▶ GOAL: Pull out all lines from the listing below in which the word "with" appears.

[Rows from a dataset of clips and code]

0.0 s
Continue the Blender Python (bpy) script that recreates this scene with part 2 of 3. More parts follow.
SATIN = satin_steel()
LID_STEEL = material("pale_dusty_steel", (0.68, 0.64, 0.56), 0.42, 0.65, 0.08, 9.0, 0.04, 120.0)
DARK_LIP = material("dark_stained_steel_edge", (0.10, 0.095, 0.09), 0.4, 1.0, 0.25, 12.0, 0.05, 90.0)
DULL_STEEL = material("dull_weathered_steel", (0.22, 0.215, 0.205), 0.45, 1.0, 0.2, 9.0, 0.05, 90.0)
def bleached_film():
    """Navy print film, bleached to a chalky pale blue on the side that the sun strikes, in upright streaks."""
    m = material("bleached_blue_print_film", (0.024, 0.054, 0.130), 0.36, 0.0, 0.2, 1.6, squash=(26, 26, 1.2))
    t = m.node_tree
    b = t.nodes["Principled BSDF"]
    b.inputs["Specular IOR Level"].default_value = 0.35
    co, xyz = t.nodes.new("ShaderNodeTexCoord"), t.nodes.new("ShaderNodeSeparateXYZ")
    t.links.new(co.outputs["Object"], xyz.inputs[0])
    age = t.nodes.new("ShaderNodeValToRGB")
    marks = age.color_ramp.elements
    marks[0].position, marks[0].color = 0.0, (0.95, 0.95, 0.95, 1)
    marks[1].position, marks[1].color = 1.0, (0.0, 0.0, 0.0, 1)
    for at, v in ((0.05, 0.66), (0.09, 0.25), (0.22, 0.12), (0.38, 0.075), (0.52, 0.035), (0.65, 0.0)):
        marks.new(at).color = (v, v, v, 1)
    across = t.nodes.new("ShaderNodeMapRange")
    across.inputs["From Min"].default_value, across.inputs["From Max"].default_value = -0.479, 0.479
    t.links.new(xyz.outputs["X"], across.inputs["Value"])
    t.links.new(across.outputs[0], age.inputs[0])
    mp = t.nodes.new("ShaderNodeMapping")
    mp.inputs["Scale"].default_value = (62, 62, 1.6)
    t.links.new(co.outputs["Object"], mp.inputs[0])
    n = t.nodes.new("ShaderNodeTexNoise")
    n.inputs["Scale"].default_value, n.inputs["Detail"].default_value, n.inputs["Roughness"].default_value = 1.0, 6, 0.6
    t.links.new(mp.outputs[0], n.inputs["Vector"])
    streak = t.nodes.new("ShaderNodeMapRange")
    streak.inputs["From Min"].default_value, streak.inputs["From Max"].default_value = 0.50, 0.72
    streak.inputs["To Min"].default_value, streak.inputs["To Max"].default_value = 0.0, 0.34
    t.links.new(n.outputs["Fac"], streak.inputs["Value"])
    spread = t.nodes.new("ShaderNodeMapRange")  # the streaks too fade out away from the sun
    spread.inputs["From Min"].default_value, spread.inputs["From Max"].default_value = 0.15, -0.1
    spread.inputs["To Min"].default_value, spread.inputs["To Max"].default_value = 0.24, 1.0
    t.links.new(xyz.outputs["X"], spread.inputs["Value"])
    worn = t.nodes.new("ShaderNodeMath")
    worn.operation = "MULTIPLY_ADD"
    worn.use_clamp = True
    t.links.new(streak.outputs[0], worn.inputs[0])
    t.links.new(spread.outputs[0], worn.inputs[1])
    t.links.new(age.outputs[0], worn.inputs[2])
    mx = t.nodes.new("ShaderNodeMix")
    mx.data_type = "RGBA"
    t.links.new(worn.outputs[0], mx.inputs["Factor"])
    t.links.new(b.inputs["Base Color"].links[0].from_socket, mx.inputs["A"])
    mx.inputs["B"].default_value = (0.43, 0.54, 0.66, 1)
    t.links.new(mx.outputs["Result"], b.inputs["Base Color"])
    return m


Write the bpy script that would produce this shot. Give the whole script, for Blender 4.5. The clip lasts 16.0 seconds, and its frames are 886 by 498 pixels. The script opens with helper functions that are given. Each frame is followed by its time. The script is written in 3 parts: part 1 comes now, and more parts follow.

▶ FULL ANSWER:
Continue the Blender Python (bpy) script that recreates this scene with part 2 of 3. More parts follow.
Write the bpy script that would produce this shot. Give the whole script, for Blender 4.5. The clip lasts 16.0 seconds, and its frames are 886 by 498 pixels. The script opens with helper functions that are given. Each frame is followed by its time. The script is written in 3 parts: part 1 comes now, and more parts follow.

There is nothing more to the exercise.